Private library in Nigeria

The Olusegun Obasanjo Presidential Library is a library owned by Chief Olusegun Obasanjo, a former President of Nigeria. It is a historic, tourist and academic centre established as a national archive for the preservation of documents and materials used by the president during his tenure as the president of Nigeria. The library is located at Oke Mosan Abeokuta, Ogun State in Nigeria.

==History==

The library resembles the presidential library system from the United States. The concept of the Presidential Library started in 1939 by President Franklin D. Roosevelt who donated his official documents for national use. The country passed the Presidential Libraries Act into law in 1955 to formalize this project for a national archive of all American Presidential documents and materials in office.

The Olusegun Obasanjo Presidential Library was conceived by Nyaknno Osso in 1988 to immortalize him, and it was actualized after he became the president of the Federal Republic of Nigeria. The idea to establish the Olusegun Obasanjo Presidential Library remained just an idea until 10 years later when Chief Olusegun Obasanjo rose from prison to the State House as Nigeria's second-elected Executive President. He soon established the Office of Presidential Libraries (Libraries, Research and Documentation) with a stated mission to see the OOPL idea translated into reality.

On November 12, 2002, the Olusegun Obasanjo Presidential Library Foundation was incorporated as a non-profit organisation to advise, promote and encourage the establishment, growth, and development of the Library, coordinate its activities and provide support for its programmes. The Foundation's board of trustees was charged with mobilising private sector interest and funding to construct, furnish, maintain, and protect the Library complex's buildings and its holdings.

The Olusegun Obasanjo Presidential Library, came to limelight in 2008 at Ita-Eko in Abeokuta, Ogun State. The Library has now blossomed into a monumental edifice which people now visit.

==Facilities==
The Presidential Library complex comprises 32 ha. The archives house 15 million documents, two million books and 4,000 artifacts relating to Obasanjo's two stints in power, and contemporary Nigerian and African history more generally. The complex also includes an open air amphitheater, a 1,000-seat auditorium, a 153-room hotel, several restaurants and bars, a small amusement park, a wildlife park, and an observation point.

== Structure ==
The presidential library complex is strategically located at the intersection of two major roads that lead into the city of Abeokuta from two different directions, namely, The Presidential Boulevard and The MKO Abiola Way. The first leads to Lagos, and the second leads to Ibadan. The complex's 32 ha lie near the Federal High Court, the City Stadium, the Federal and State Governments’ Secretariats, a golf course and several high-brow residential estates.

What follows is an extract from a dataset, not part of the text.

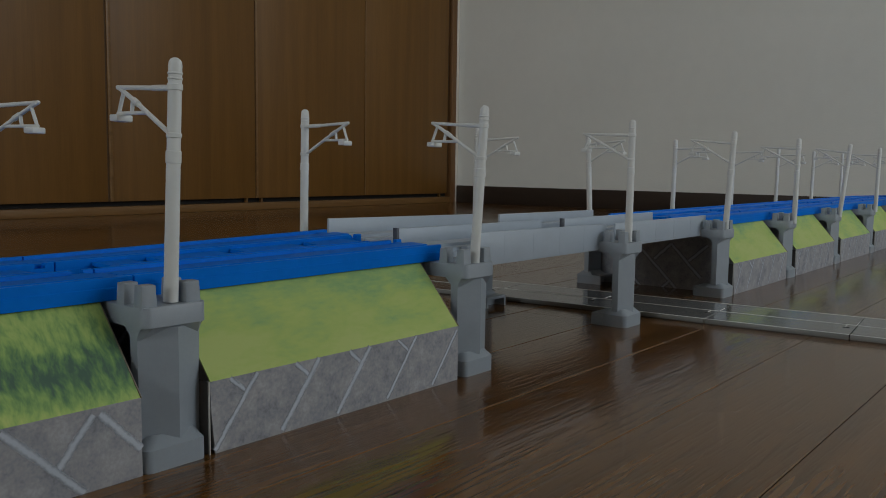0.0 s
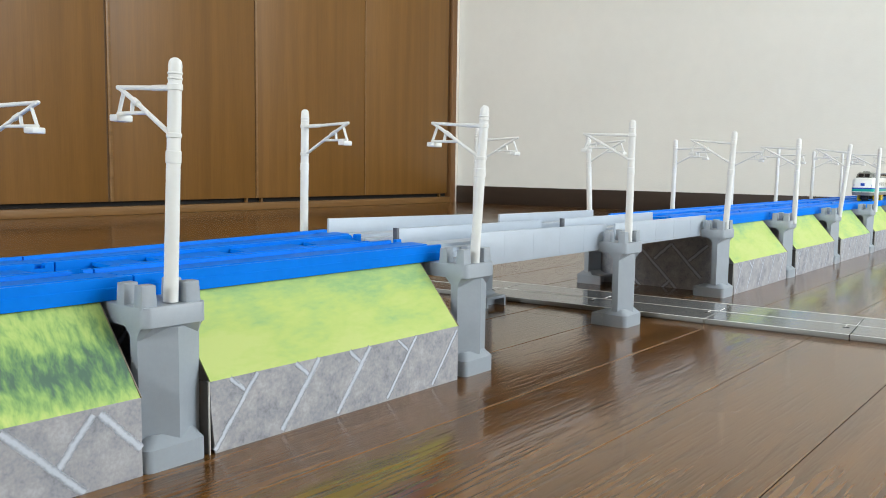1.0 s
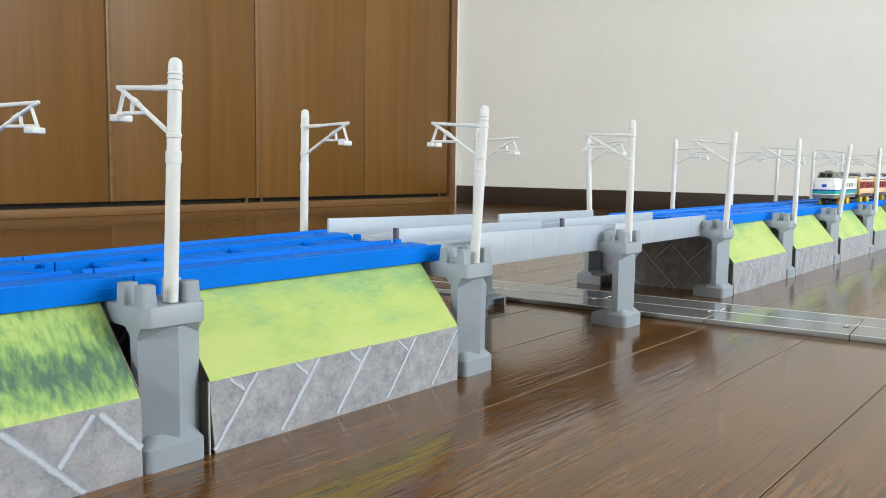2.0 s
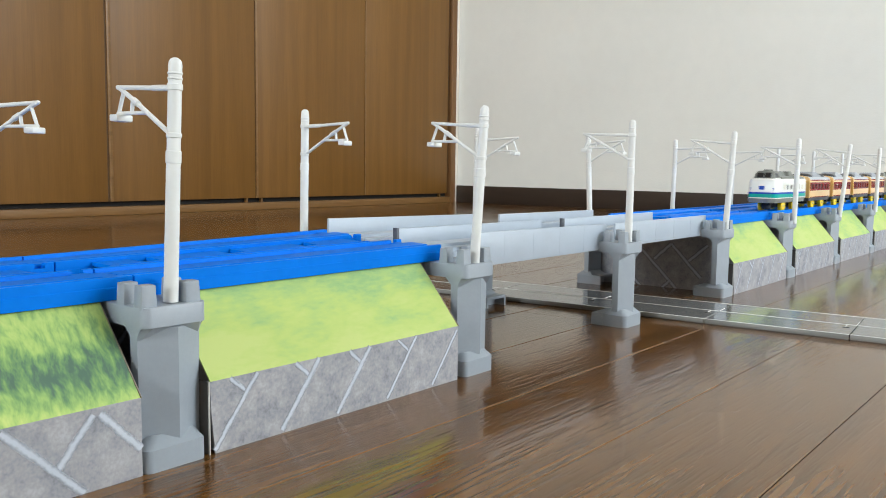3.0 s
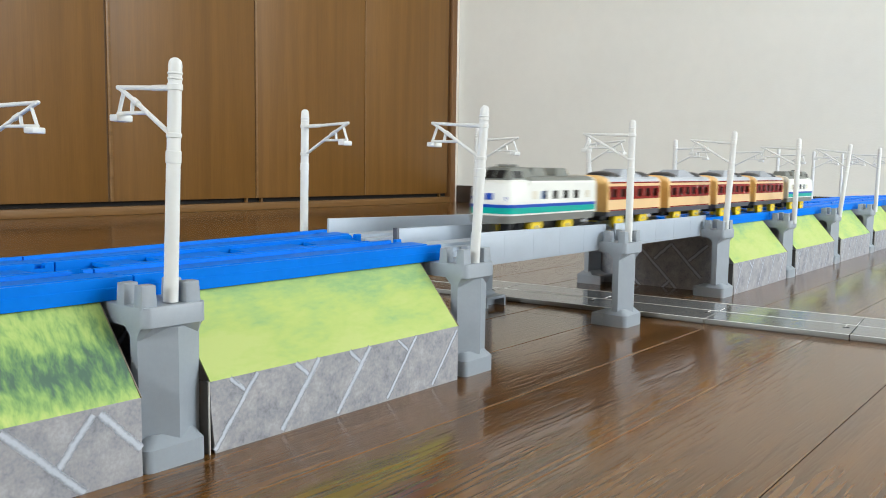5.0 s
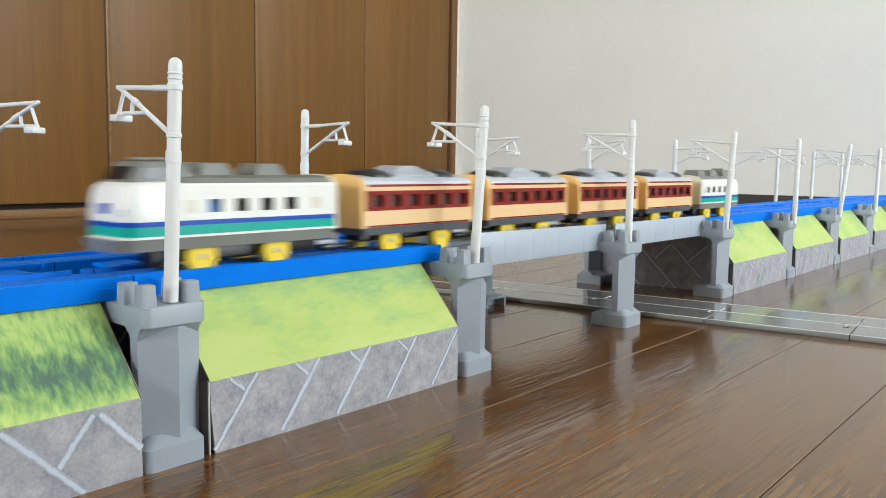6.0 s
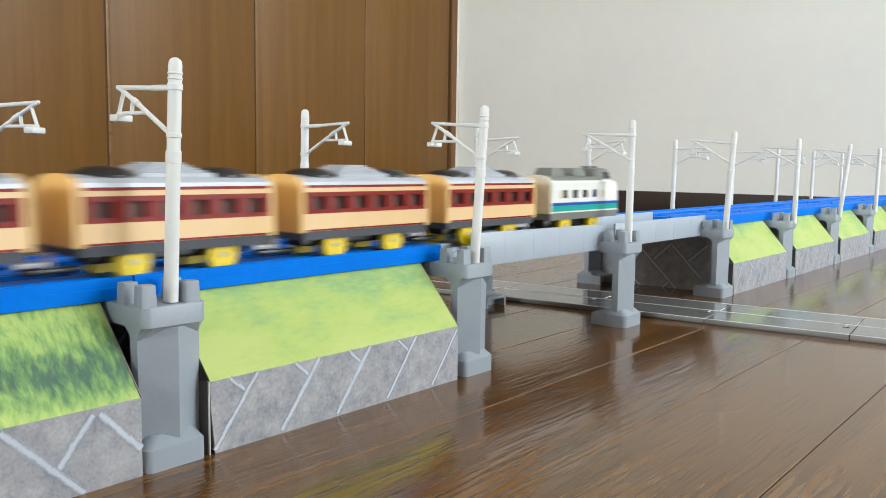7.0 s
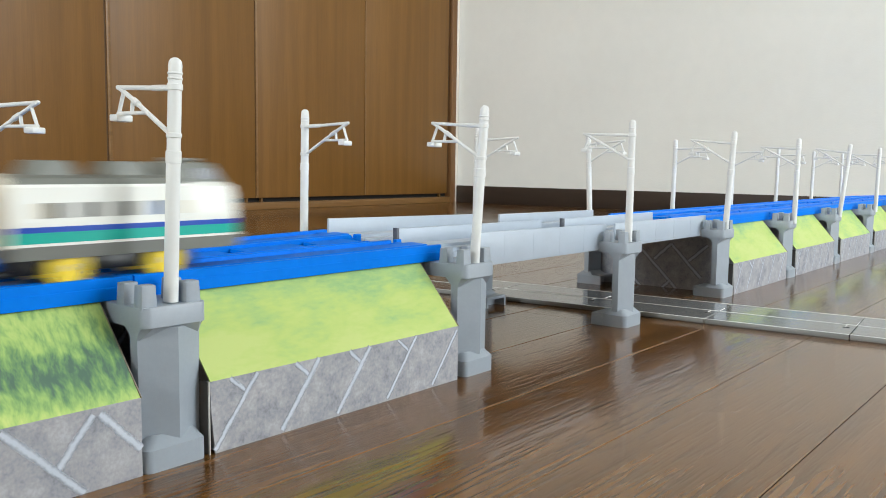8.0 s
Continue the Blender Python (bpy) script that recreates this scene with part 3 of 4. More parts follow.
# ---- catenary poles ----
def catenary_pole(m):
    """A white pole; its arm reaches along +y."""
    c = thing("catenary_pole", m, "white plastic toy overhead-line pole with a braced arm", "toy pole", "poles along the track")
    pole = lathe(bmesh.new(), [(0.0032, 0.0), (0.0031, 0.012), (0.0030, 0.0595), (0.0033, 0.0597), (0.0033, 0.0645), (0.0029, 0.0648), (0.0029, 0.0975),
                               (0.0029, 0.1008), (0.0027, 0.1021), (0.0021, 0.1032), (0.0012, 0.1038), (0.0003, 0.1040)])
    part("post", pole, M_WHITE, c)
    for z0, z1, r in ((0.0702, 0.0724, 0.00325), (0.0902, 0.0930, 0.0033), (0.0946, 0.0956, 0.00325), (0.0968, 0.0978, 0.00325)):
        part("collar", lathe(bmesh.new(), [(r * 0.93, z0), (r, z0 + 0.0003), (r, z1 - 0.0003), (r * 0.93, z1)]), M_WHITE, c)
    arm = bmesh.new()
    rod(arm, (0, 0.002, 0.0914), (0, 0.0165, 0.0918), 0.00135)
    rod(arm, (0, 0.016, 0.0918), (0, 0.0450, 0.0930), 0.0011, 0.00105)
    lathe_end = bmesh.ops.create_uvsphere(arm, u_segments=10, v_segments=6, radius=0.00115)["verts"]
    bmesh.ops.translate(arm, verts=lathe_end, vec=(0, 0.0450, 0.0930))
    part("arm", arm, M_WHITE, c)
    brace = bmesh.new()
    rod(brace, (0, 0.002, 0.0715), (0, 0.0280, 0.0850), 0.0011)
    rod(brace, (0, 0.0280, 0.0850), (0, 0.0320, 0.0870), 0.0015)
    rod(brace, (0, 0.0320, 0.0870), (0, 0.0440, 0.0927), 0.0011)
    part("brace", brace, M_WHITE, c)
    hang = bmesh.new()
    rod(hang, (0, 0.0405, 0.0905), (0, 0.0440, 0.0815), 0.0009)
    rod(hang, (0, 0.0325, 0.0868), (0, 0.0335, 0.0808), 0.0009)
    rod(hang, (0, 0.0215, 0.0812), (0, 0.0448, 0.0812), 0.0009)
    part("hanger", hang, M_WHITE, c)
    part("contact_block", box(bmesh.new(), -0.0040, 0.0040, 0.0388, 0.0456, 0.0774, 0.0806, 0.0007), M_WHITE, c, "flat white contact block")
    return c


NEAR_Y, FAR_Y = 0.0088, 0.1625
near_lean = {0: (0.8, 1.9), 1: (1.5, 2.6), 2: (0, 0.2), 3: (2.6, 0.8), 4: (0.4, 0.3), 5: (5.0, 0.5), 6: (0.6, 0.3)}
foot_shift = {1: (0.0, -0.0015), 3: (0.0, -0.0015), 4: (0.0, -0.0070), 5: (0.0, -0.0065), 6: (0.0, -0.0085)}
far_lean = {0: (0, 0.6), 1: (0, 0.9), 2: (0, 0.8), 3: (-2.6, -1.0), 4: (0.3, 0.3), 5: (0.5, 0.5), 6: (0.4, 0.4), 7: (0.4, 0.4)}
first_pole = catenary_pole(pose(0.0044, NEAR_Y, CAP + 0.0003, near_lean[0][0], near_lean[0][1], 0))
for i in PIERS:
    a = near_lean.get(i, (0, 0.4))
    dx, dy = foot_shift.get(i, (0, 0))
    copy_thing(first_pole, pose(S * i + 0.0044 + dx, NEAR_Y + dy, CAP - (0.0056 if i == 1 else 0.0034), a[0], a[1], -5 if i == 1 else 0))
for i in [0] + PIERS:
    a = far_lean.get(i, (0, 0.3))
    copy_thing(first_pole, pose(S * i - {0: 0.0112, 2: 0.0030}.get(i, 0.0), FAR_Y - (0.0045 if i > 3 else 0.0), CAP - {0: 0.0036, 2: 0.0062}.get(i, 0.0034), a[0], a[1], 0) @ pose(0, 0, 0, 0, 0, 180 if i else 196))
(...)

The construction of the complex presented many environmental and physical challenges due to the site's unique topographical formation. Almost 47 percent of the site is covered with outcrops of igneous granite rock formation.

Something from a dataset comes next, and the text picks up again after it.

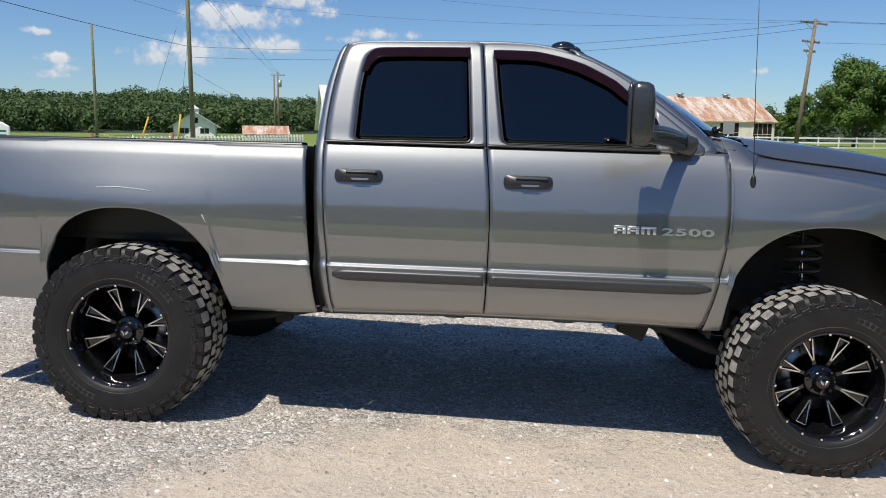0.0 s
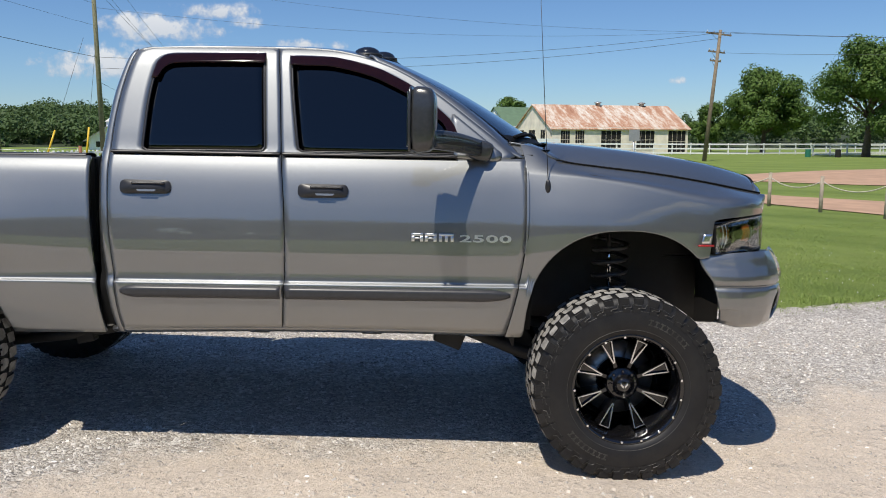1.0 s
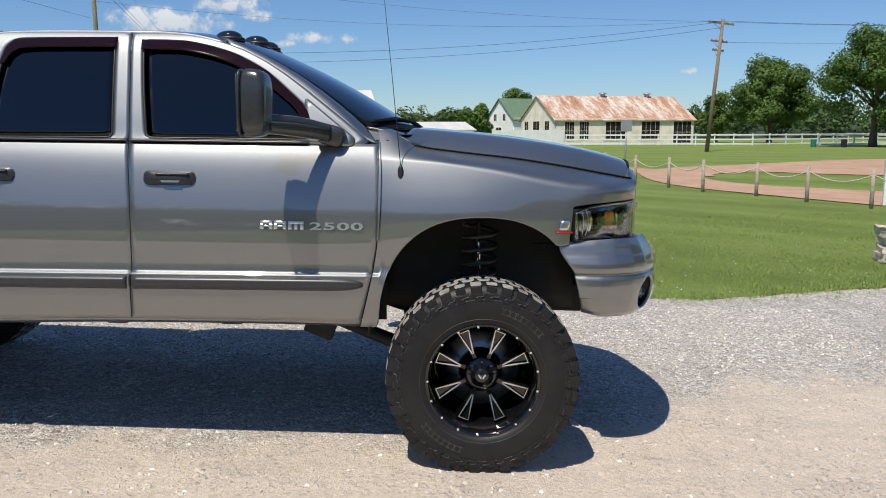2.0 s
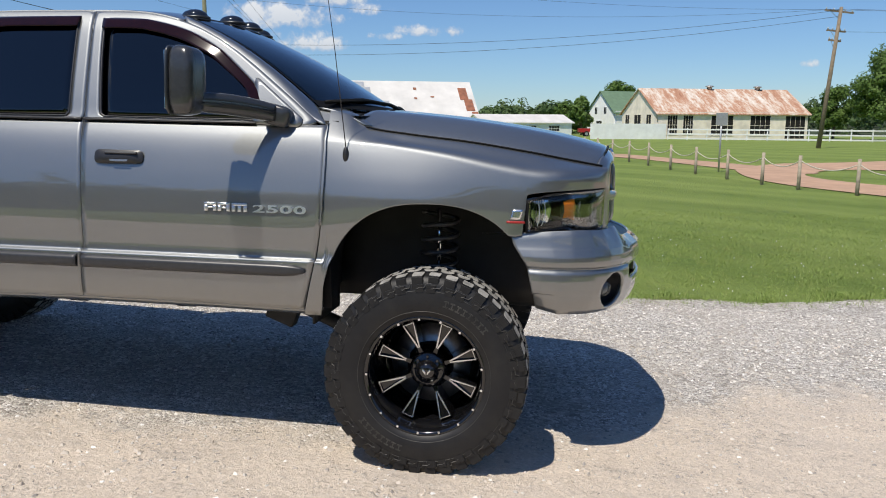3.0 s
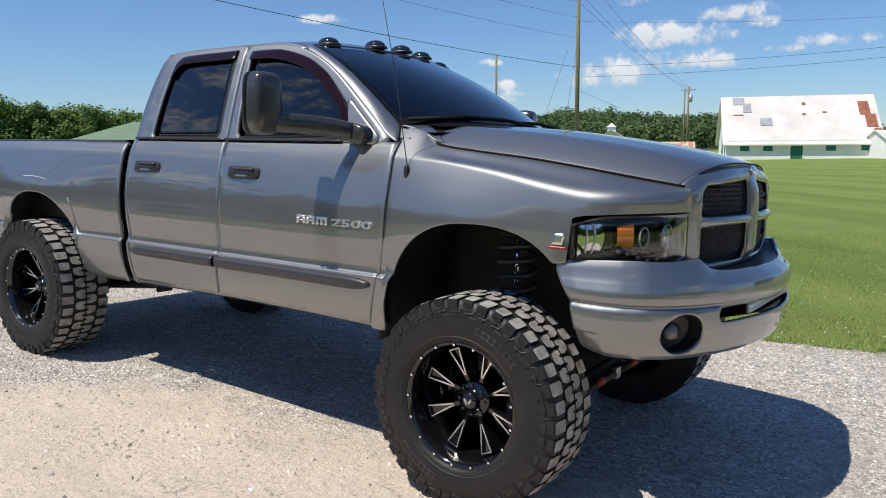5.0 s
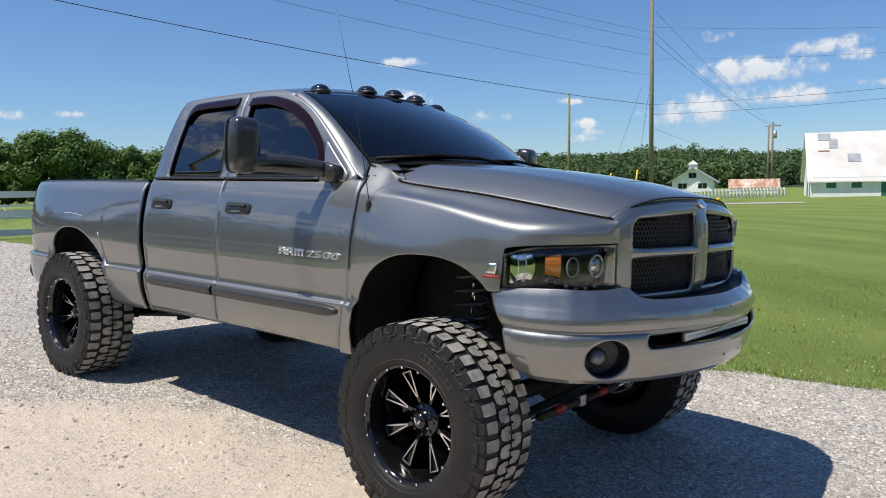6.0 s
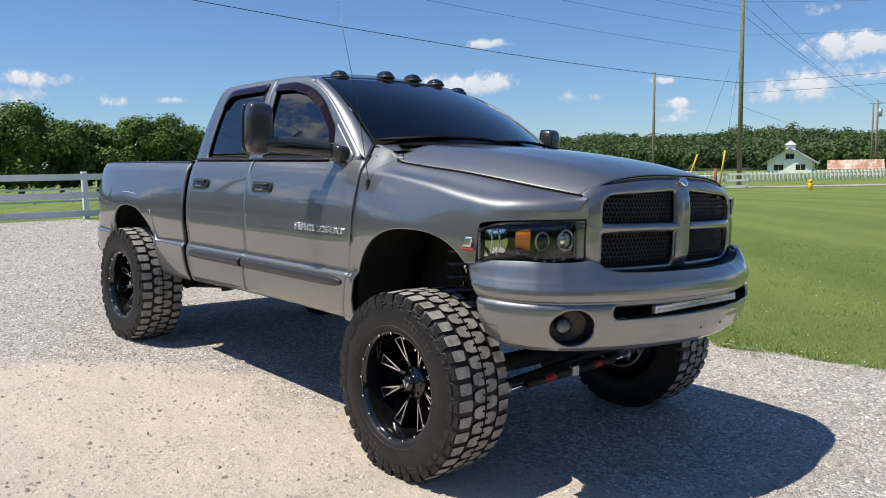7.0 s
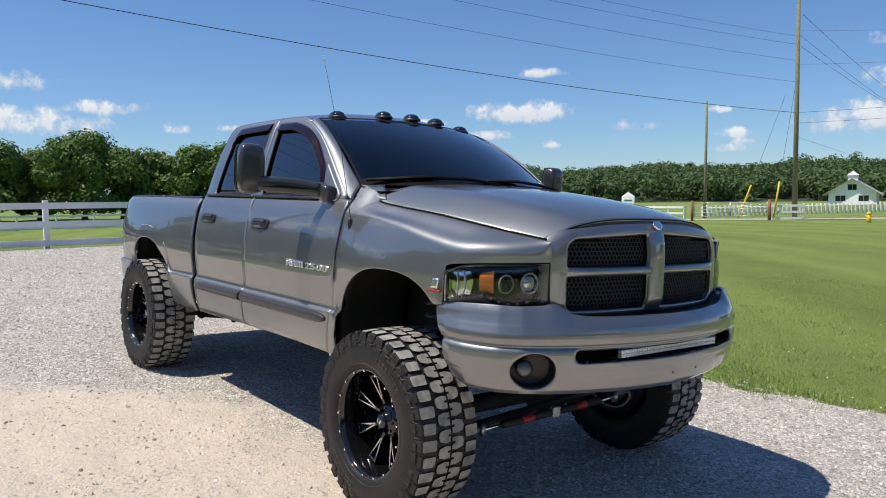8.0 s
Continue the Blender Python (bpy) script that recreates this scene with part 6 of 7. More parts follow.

The shape and outlook of the rock formations are impressive and interesting. A plateau-like formation serves as a natural helipad. Others form hillocks that create an excellent view of the entire complex and major areas of the surrounding cityscape. The site is not all rock. A swift stream empties into a small swamp and was dammed to provide water and electricity. The dam is one of the highlights of any visit to the library complex.